The order stops short of specifically naming any parties to the fighting but paves the way for sanctions on “individuals responsible for threatening Sudan’s stability, undermining its democratic transition, using violence against civilians and committing serious human rights abuses,” Biden said in a statement.  

It’s yet another warning sign from Washington after years of what some former officials say were missed opportunities by US administrations to put serious pressure on Sudan’s generals.

The sanctions threat comes as Biden administration officials have been working the phones to get Gen. Abdel-Fattah Burhan’s Sudanese Armed Forces and the paramilitary Rapid Support Forces (RSF) led by Gen. Mohamed Hamdan “Hemedti” Dagalo to agree to a permanent cease-fire. 

The two generals seized power in a 2019 coup and then ousted Sudan’s civilian-led transitional government in October 2021, only to turn against each other last month. The current fighting comes amid failed talks between the two over steps toward integrating Hemedti’s RSF into the wider Sudanese Armed Forces led by Burhan. 

Lawmakers on both sides of the aisle, including Sens.
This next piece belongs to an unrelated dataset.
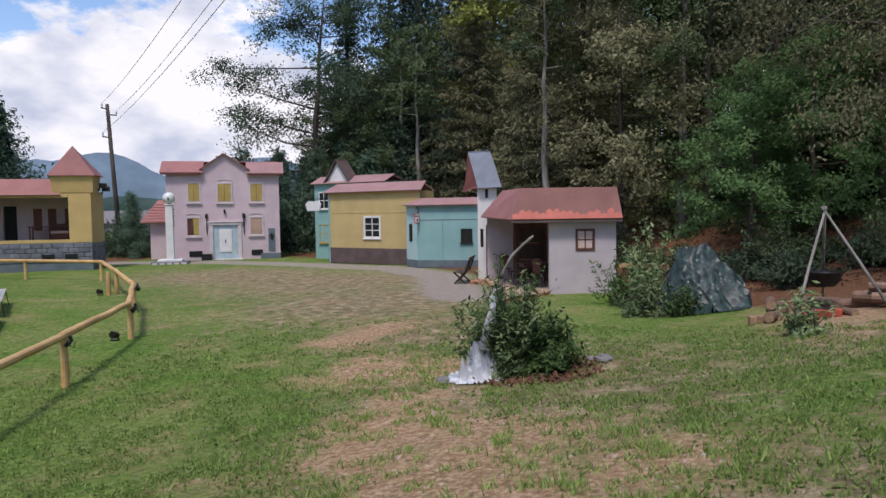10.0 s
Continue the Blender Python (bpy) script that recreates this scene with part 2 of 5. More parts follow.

Bob Menendez (D-N.J.) and Jim Risch (R-Idaho), have called on the Biden administration to respond to Sudan’s conflict with sanctions on its military leaders. Former US officials with experience in Africa policy have criticized the administration for not doing so sooner. 

Biden administration officials have been reluctant to enact punitive sanctions on Sudan’s generals, fearing loss of leverage in Washington’s attempts to facilitate the country’s fragile democratic transition following the 2019 and 2021 coups.

Rights groups have compiled what they say is vast evidence of human rights abuses committed by forces loyal to Burhan and Hemedti, the latter of whom was a commander in Sudan’s notorious Janjaweed militia that committed atrocities in Darfur in the early 2000s. 

Since the fighting that erupted April 15, at least 528 people have died and nearly 4,600 have been injured, the United Nations said Wednesday. More than 100,000 have fled to neighboring countries, according to the UN’s aid coordination office. 

UN Secretary-General Antonio Guterres said Wednesday that Sudan is at risk of a “humanitarian catastrophe,” with millions of people now facing food insecurity.

Fighting has continued in the capital and elsewhere in Sudan despite the multiple attempts to establish cease-fires, the latest of which took effect Thursday and is set to expire May 11. Last week, a US official acknowledged the repeated cease-fires were “not perfectly working” but had created “meaningful periods of reduction of violence” that have allowed civilians to escape the capital, Khartoum.